The Hugs are a four-piece rock ’n’ roll band from Portland, Oregon, who recorded their debut album in England. This makes sense because their music sounds British—not “Greensleeves” British, but rather the brand of British that became popular when groups like The Kinks and The Yardbirds invaded America in the mid-’60s with their ramshackle lyrics and bluesy riffs. The Hugs’s music, though, is also very Oregonian, owing an equal debt to home-state forerunners like “Louie Louie” auteurs The Kingsmen and the late-’70s pre-grunge grunge outfit the Wipers. - Interview Magazine (2009)

"Perfect Contemporary Interpretation of the '60s British Pop"

Though members of the Hugs were just graduating high school when they formed in 2007, they still managed to expertly cultivate an experienced sound. Seemingly inspired in equal parts by the Kinks' The Village Green Preservation Society and more modern Detroit bands such as the Go, we are given a perfect contemporary interpretation of the '60s British pop sound. The Hugs were snatched up last year by an English producer for their self-titled album, so we should all do ourselves a favor and see this band before they're exported to Europe to make it big. - Willamette Weekly

"The Hugs"

The Hugs are the band that you wish you were in during high school. Or college. Or right now for that matter. Visceral and earnest, their songs are further along than their playing, and that's a good thing. Everything from the Velvet Underground to the Kinks to early Pavement is here, all being written by chaps young enough to yet worry about declaring a major. Unless, of course, it's declaring which major label they want to sign to, in which case the lucky winner is London-based 1965 records. Not quite a household name yet, the label is the lovechild of James Endeacott, formerly of Rough Trade records, who had the foresight to sign another young and eager band called the Strokes a few years back. Can the Hugs embrace their future as garage rock's next big thing? I, for one, sure do hope so. AY - AY (Portland Mercury)
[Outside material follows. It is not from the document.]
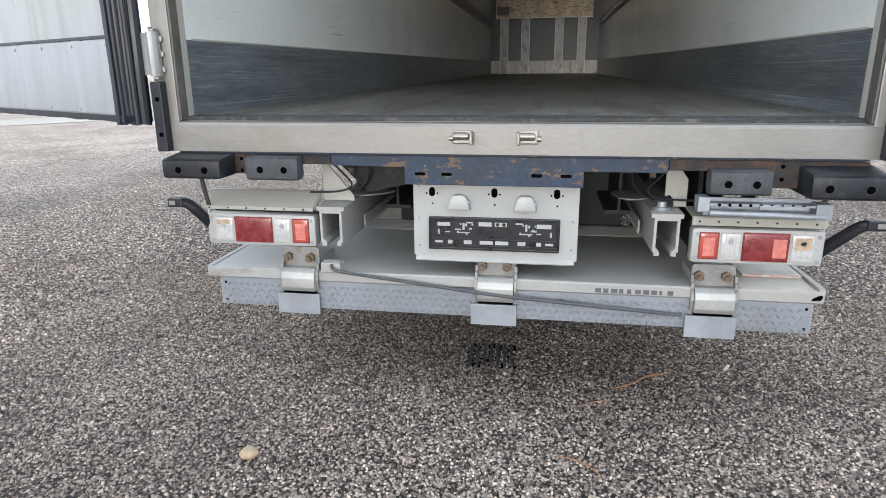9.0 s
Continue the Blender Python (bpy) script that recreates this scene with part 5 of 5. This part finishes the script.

"Gus Van Sant Brings Up The Hugs Randomly in an Interview"

“There’s a band called the Hugs that I like a lot. They play folk rock. They’re a Portland band. I really like their songs."
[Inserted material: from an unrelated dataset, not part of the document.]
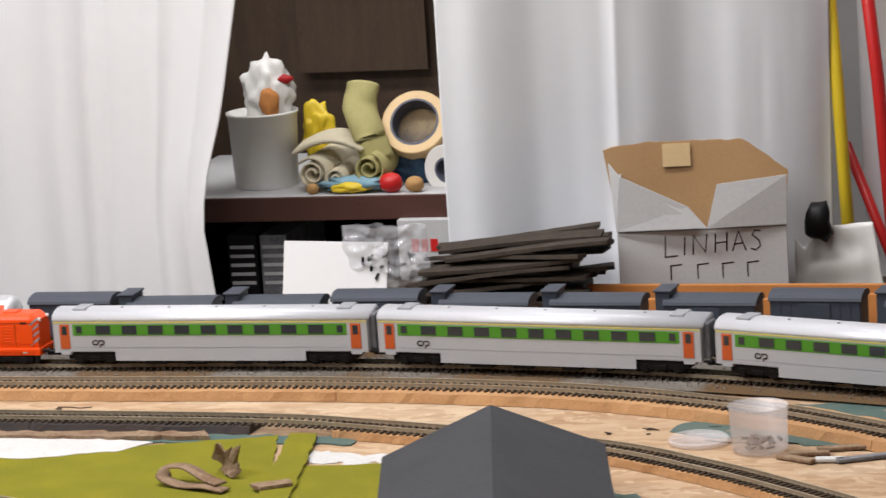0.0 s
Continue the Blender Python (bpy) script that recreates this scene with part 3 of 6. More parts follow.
def hood(bm, x0, x1, half, z0, z1, r=0.0062, taper=(0, 1)):
    """A long rounded engine hood: flat sides, curved shoulders, a tapered outer end."""
    prof = [(-half, z0), (half, z0), (half, z1 - r)]
    prof += [(half - r + r * math.cos(a), z1 - r + r * math.sin(a)) for a in (0.35, 0.75, 1.15)]
    prof += [(half - r * 1.2, z1), (-half + r * 1.2, z1)]
    prof += [(-half + r - r * math.cos(a), z1 - r + r * math.sin(a)) for a in (1.15, 0.75, 0.35)] + [(-half, z1 - r)]
    ends = {1: ((0.0, 0.78), (0.0030, 0.90), (0.0068, 1.0)), 0: ((0.0, 0.985), (0.0004, 0.995), (0.0009, 1.0))}
    secs = [(x0 + a, k) for a, k in ends[taper[0]]] + [(x1 - a, k) for a, k in ends[taper[1]][::-1]]
    rings = [[bm.verts.new((x, a * k, z0 + (b - z0) * (1 - (1 - k) * 0.8))) for a, b in prof] for x, k in secs]
    n = len(prof)
    for r0, r1 in zip(rings, rings[1:]):
        for i in range(n):
            j = (i + 1) % n
            bm.faces.new((r0[j], r0[i], r1[i], r1[j]))
    bm.faces.new(rings[0])
    bm.faces.new(rings[-1][::-1])
    bmesh.ops.recalc_face_normals(bm, faces=bm.faces[:])
    return bm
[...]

(Note from the hugs: We're not joking. It's in there... Just, randomly... in the New York Post... and they published it. Also... we aren't really folk rock, but okay) - New York Post


'The Hugs' Self Titled - May 2007

"Again And Again" - October 2009

"Dirty Gems" [EP] - June 2012

"Love Led You Here" - July 2013

"Wherever You Go" [Single] - November 2014

"Modern Sparkle" [EP] - August 2015

"Feelings of Life" - March 2016

"Crave" [Single] - June 2016

"New Utopia" [EP] - February 2018



If Brit-pop and the Pacific Northwest made sweet, dirty love, you’d get The Hugs.

With garage rock backed by high energy and angst, The Hugs  were founded in 2007 in Portland, OR and signed to 1965 Records in the UK and has opened for groups like the Kooks, Marmozets, the Walkmen, and the Dandy Warhols.

The group’s sound has lent comparisons to the Kooks, The Lemonheads, the Libertines, the Wipers, and the Kingsmen and have been praised by NME Magazine, Interview Magazine, Northwest Music Scene, the Portland Mercury, the Inlander, do503 and Willamette Weekly and and their music featured on HBO’s “Girls”, ABC Family’s “The Lying Game”, MTV’s “Awkward” and "Teen Mom". 

"The Hugs are a four-piece rock ’n’ roll band from Portland, Oregon, who recorded their debut album in England. This makes sense because their music sounds British—not “Greensleeves” British, but rather the brand of British that became popular when groups like The Kinks and The Yardbirds invaded America in the mid-’60s with their ramshackle lyrics and bluesy riffs. The Hugs’s music, though, is also very Oregonian, owing an equal debt to home-state forerunners like “Louie Louie” auteurs The Kingsmen and the late-’70s pre-grunge grunge outfit the Wipers." (Interview Magazine)

In November of 2016 the group revealed its revamped roster featuring bassist Kauri Voss out of Chicago and drummer Keagan O'Brien out of Detroit joining vocalist, Danny Delegato, the founding member and Portland-native.